The important question remains. What should be India’s response? What are our options?

This question needs a dispassionate answer taking into account our positional advantage. As Ajai Shukla had written on this subject, “Sikkim is where India attacks China, not the other way around,” quoting New Delhi strategists. Shukla’s contention: “If moving appropriate troops into the Chumbi Valley is a logistical challenge, shielding them from Indian artillery, air and ground attacks in that bottleneck would be even more difficult. Thereafter, the PLA would have to break through formidable Indian defences, attacking mainly uphill, and then advance southward to Siliguri across thickly forested hills, harried all the way by numerically superior Indian forces.”

Even if we are to assume that China may overpower us through better planning and military might, it doesn’t really make sense for Beijing to launch an attack on India over a barren piece of land that will bring dubious gains.
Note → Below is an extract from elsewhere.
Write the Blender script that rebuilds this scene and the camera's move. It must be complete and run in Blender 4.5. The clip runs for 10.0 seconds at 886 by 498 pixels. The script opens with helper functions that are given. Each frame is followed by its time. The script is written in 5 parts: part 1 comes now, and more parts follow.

The cost-benefit ratio is hopelessly skewed in favour of losses.

IPCS fellow Onkar Marwah writes in The Wire, “a war for the paltry purpose of a disputed but unknown Himalayan ridge and plateau claimed by tiny, peaceful Bhutan – especially if the war is indecisive – will hugely puncture China’s unbending and all-accomplishing image so assiduously built up.”

Does that indicate India will admire the situation from afar and do nothing? Not quite. India must stay vigilant, build credible deterrence, upgrade capabilities and keep actively engaged through established channels.

Strategic analysts are of the opinion that building of deterrence-capability mechanism is underway on a war footing.

We have pushed back against the Chinese whenever they have intruded along the nearly 3800-km long border, most recently in Arunachal Pradesh where a Chinese road-building crew was thwarted and forced back without even a whimper from Beijing.

It may serve India’s purpose better if we refrain from alarmism or scaremongering over Doka La.